Der Bürokrat, der seine Pflicht von 9‐3 Uhr und nichts darüber hinaus tut, der Bankier, der nur noch seinen Börsenb-richt kennt und dem eine glückliche Spekulation der Inbegriff segensreicher Tätigkeit ist (…), sie alle sind durch unsere unselige Berufsspezialisierung und Isolierung hervorgerufen, sie alle bedrohen unsere Gesellschaft (…).

Aufschlussreich ist auch das Folgezitat. Es behandelt Annas Domäne, die Schulpolitik. Stellen wir uns die überzeugte Sozialistin in einer brandaktuellen Tagesthemen-Sendung vor, die über neue PISA‐Studien berichtet. Über Erhebungen mit der wiederholten Erkenntnis, dass unser dreigliedriges Schulsystem es im internationalen Vergleich einfach nicht zustande bringt, Benachteiligte zu fördern und das stattdessen immer wieder alte Sozialstrukturen zementiert. Was schrieb Anna Siemsen?

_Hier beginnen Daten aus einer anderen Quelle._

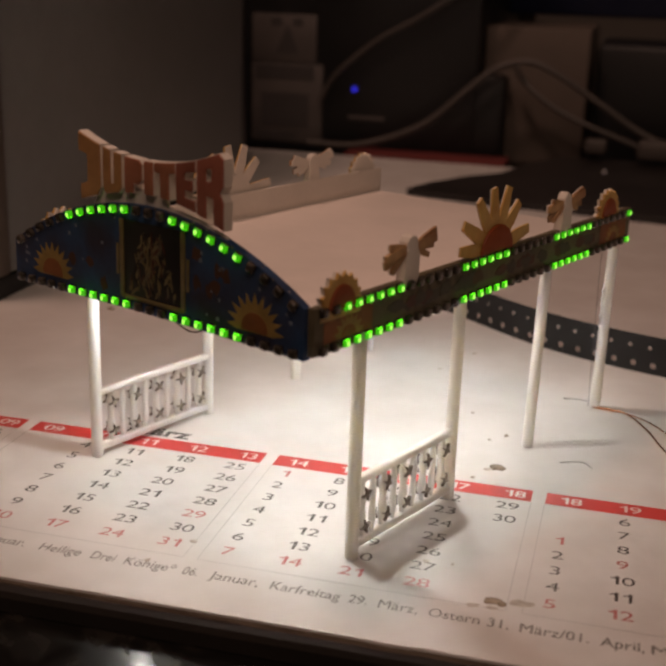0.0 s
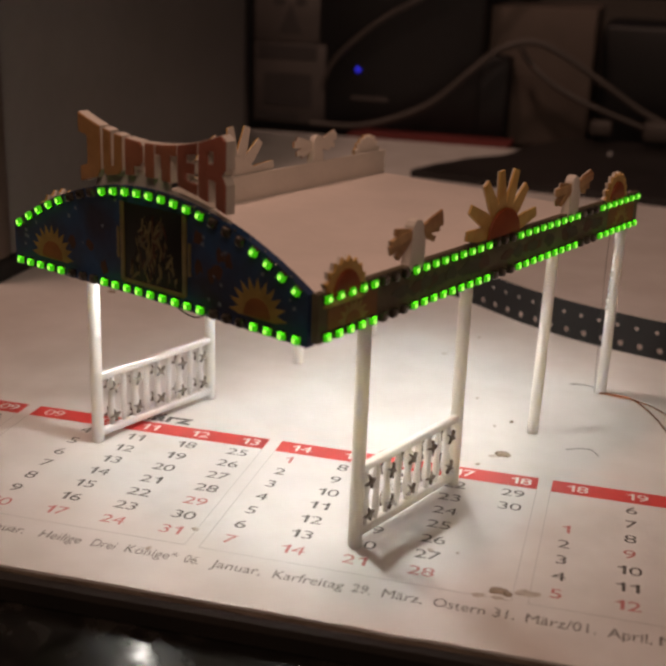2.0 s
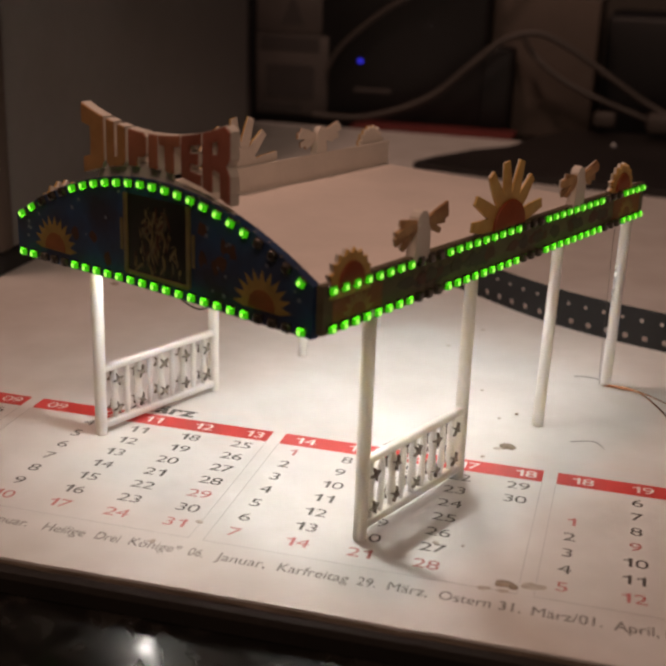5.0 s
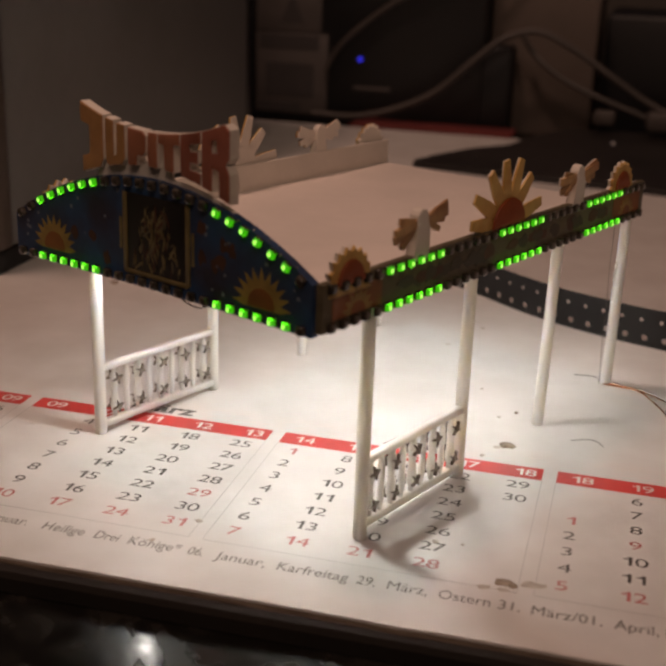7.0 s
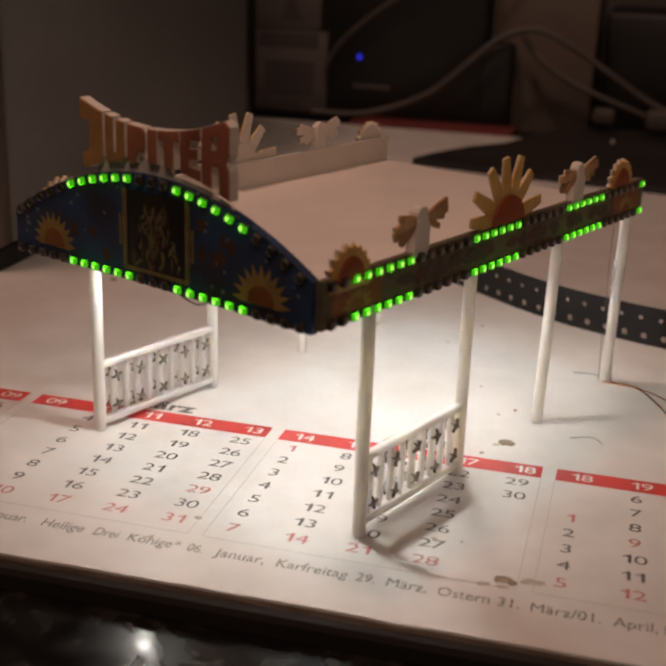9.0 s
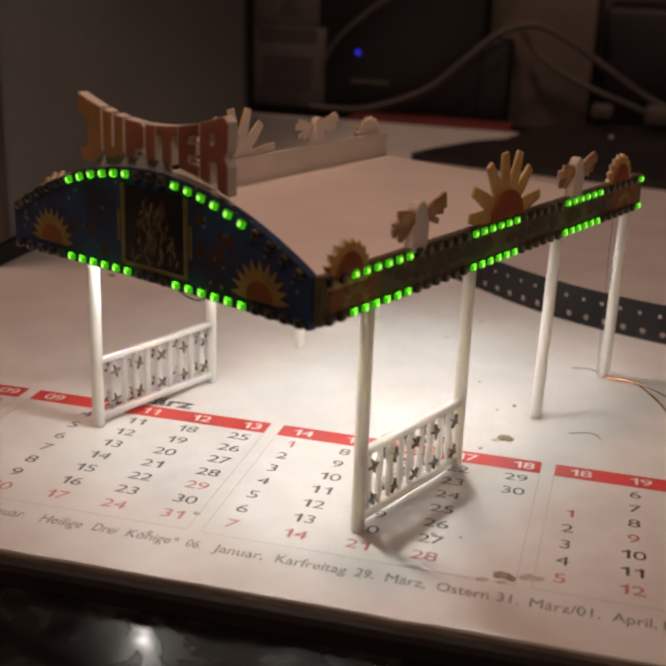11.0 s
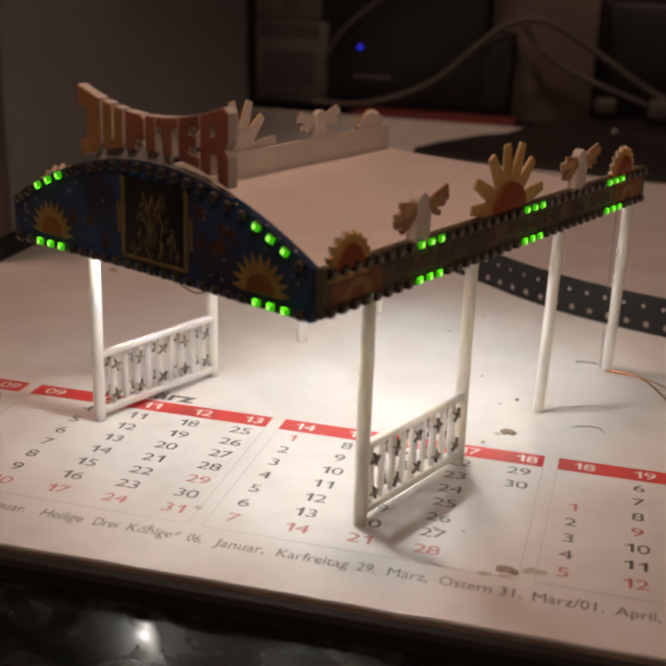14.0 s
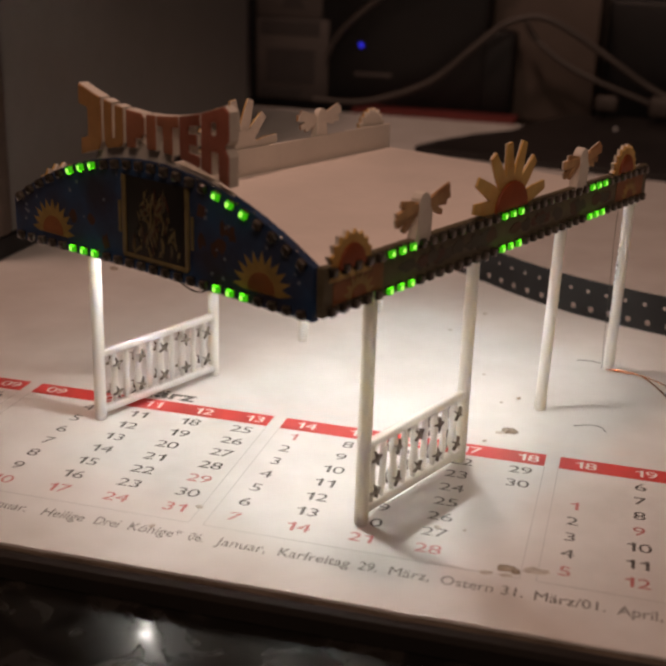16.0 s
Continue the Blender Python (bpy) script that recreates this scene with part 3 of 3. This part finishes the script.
def sign(thing):
    """The letters stand on the arch, their tops on a hollow curve."""
    base = part("sign_foot", plate([(-37.4, 42.2), (-30, 43.4), (-22, 43.6), (-12.9, 41.4), (-12.9, 42.2), (-17.3, 43.6), (-21, 44.2), (-23.2, 44.5), (-23.4, 46.9), (-24.6, 46.9), (-25.0, 45.9), (-29.6, 46.0), (-30.0, 45.0), (-31.0, 45.6), (-33.4, 45.4), (-34.6, 45.9), (-36.2, 44.6)], -10.75, -10.25, 0.05), BACK_WHITE, thing, "raised letter sign in orange and red with white edges", mm_pose(0, 0, 0))
    glyphs = {  # outlines in a unit square
        "J": ((0, 1), (1, 1), (1, 0.14), (0.86, 0), (0.06, 0), (0.06, 0.23), (0.42, 0.25), (0.42, 0.73), (0, 0.73)),
        "U": ((0, 1), (0.36, 1), (0.36, 0.22), (0.62, 0.22), (0.62, 1), (1, 1), (1, 0.12), (0.85, 0), (0.15, 0), (0, 0.12)),
        "P": ((0, 0), (0, 1), (0.84, 1), (1, 0.88), (1, 0.42), (0.84, 0.28), (0.46, 0.28), (0.46, 0)),
        "I": ((0, 0), (0, 1), (1, 1), (1, 0)),
        "T": ((0, 1), (1, 1), (1, 0.73), (0.70, 0.73), (0.70, 0), (0.30, 0), (0.30, 0.73), (0, 0.73)),
        "E": ((0, 0), (0, 1), (1, 1), (1, 0.78), (0.42, 0.78), (0.42, 0.61), (0.86, 0.61), (0.86, 0.39), (0.42, 0.39), (0.42, 0.21), (1, 0.21), (1, 0)),
        "R": ((0, 0), (0, 1), (0.82, 1), (1, 0.90), (1, 0.56), (0.86, 0.47), (1, 0.36), (1, 0), (0.66, 0), (0.66, 0.38), (0.34, 0.38), (0.34, 0.62), (0.58, 0.62), (0.58, 0.82), (0.33, 0.82), (0.33, 0)),
    }
    spans = (("J", -39.0, -34.85), ("U", -34.3, -30.8), ("P", -30.2, -27.0), ("I", -26.6, -25.0), ("T", -24.75, -21.1), ("E", -20.9, -17.6), ("R", -17.35, -12.9))
    low = lambda x: 45.7 - (0.0130 if x < -25.5 else 0.0165) * (x + 25.5) ** 2
    high = lambda x: 50.0 + (0.0160 if x < -26.5 else 0.0149) * (x + 26.5) ** 2

    def glyph(ch, x0, x1, y0, y1, bevel, inset):
        fine = []
        pts = glyphs[ch]
        for (u0, v0), (u1, v1) in zip(pts, pts[1:] + pts[:1]):
            for k in range(3):
                fine.append((u0 + (u1 - u0) * k / 3, v0 + (v1 - v0) * k / 3))
        out = []
        for u, v in fine:
            x = x0 + inset + u * (x1 - x0 - 2 * inset)
            out.append((x, low(x) + inset + v * (high(x) - low(x) - 2 * inset)))
        return plate(out, y0, y1, bevel)

    for i, (ch, x0, x1) in enumerate(spans):
        body = part("letter", glyph(ch, x0, x1, -11.35, -9.9, 0.0, 0.0), BACK_WHITE, base)
        part("letter_face", glyph(ch, x0, x1, -11.6, -11.3, 0.08, 0.09), (LETTER_YELLOW, LETTER_YELLOW, LETTER_ORANGE, LETTER_ORANGE, LETTER_ORANGE, LETTER_RED, LETTER_RED)[i], body, "painted letter face")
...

Unsere Schulen sind – wie alle Schulen es sein müssen – ein getreues Spiegelbild heutigen Lebens überhaupt. Sie bewerten die Begabung und den Erfolg. Sie stacheln die Kinder durch äußere Mittel, durch Zeugnisse über ihre Leistungen künstlich zur Arbeit an und setzen sie in einen Wettbewerb mit den Kameraden, der Eifersucht, Ehrgeiz und Neid, alle antisozialen Triebe, erregt und stärkt: Sie scheiden schon die Kinder nach Stand und Vermögen, verhindern das gegenseitige Kennen‐ und Verstehenlernen.

Damit keine Missverständnisse auftreten: Annas Aussagen stammten von 1918 (!) und erschienen damals in der Schrift „Die Tat“. Was würde die Genossin Siemsen heute wohl zum vielkritisierten „Bulimie‐Lernen“ in Schulen und Hochschulen sagen? Über die makabre Praxis, Stoff in Mengen hinein zu futtern, sich prüfen zu lassen, danach alles auszukotzen und für immer zu vergessen? Auch hier gab Professorin Siemsen – zitiert von Cornelia Carstens in der Publikation „Berlinische Monatsschrift“ (Heft 2/2001) – zu Lebzeiten eine hochaktuelle Antwort:

Ob es irgendein Mensch betrauern wird, dieses Konversationslexikonwissen, das unsere Examina jetzt feststellen? Wir würden etwas anderes erhalten. Mehr Freiheit menschlicher Entwicklung, mehr Wahrheit und Selbstbescheidung. Und mehr Glück bei Lehrern und Kindern.

Professorin in Hamburg

Nach Krieg und Befreiung sollte es Anna Siemsen vergönnt sein, weitere wichtige Spuren zu hinterlassen. 1946 war sie ins befreite Deutschland zurückgekehrt und half in der zerstörten Elbmetropole führend dabei mit, das Hamburger Schulsystem aufzubauen. Bis 1951 lehrte sie als Professorin an der Universität Hamburg, die 2005 den großen Hörsaal der Fakultät für Erziehungswissenschaft nach ihr benannte, und blieb zu Lebzeiten eine gefragte Rednerin. Schon früh engagierte sie sich für die europäische Einigung.

1928 publizierte Anna Siemsen ihr programmatisches Buch „Daheim in Europa“.

Sie fand den Tod aufgrund eines verschleppten Infekts. Bereits gesundheitlich angeschlagen hatte sie es sich einfach nicht nehmen lassen wollen, einen engagierten Vortrag vor Mitgliedern der Sozialistischen Jugend Deutschlands zu halten und junge Menschen von der Idee des Demokratischen Sozialismus zu überzeugen. Am Ende fehlte ihr die Kraft, die Folgen ihrer schweren Erkrankung auszukurieren.

Menschen sterben, klar. Selbst verwitterte Grabsteine lassen sich zerstören, wenn Feinde von humanitären Ideen ihren Hass ausleben möchten. Anna Siemsens Zielvorstellungen aber, ihre Analysen und persönlichen Grundhaltungen, bleiben Botschaften. Nicht für einen alten stillgelegten Friedhof, sondern für die Überwindung einer längst überkommenen Klassengesellschaft zugunsten eines Gemeinwesens, das der Demokratie, Gleichheit und Solidarität verpflichtet ist.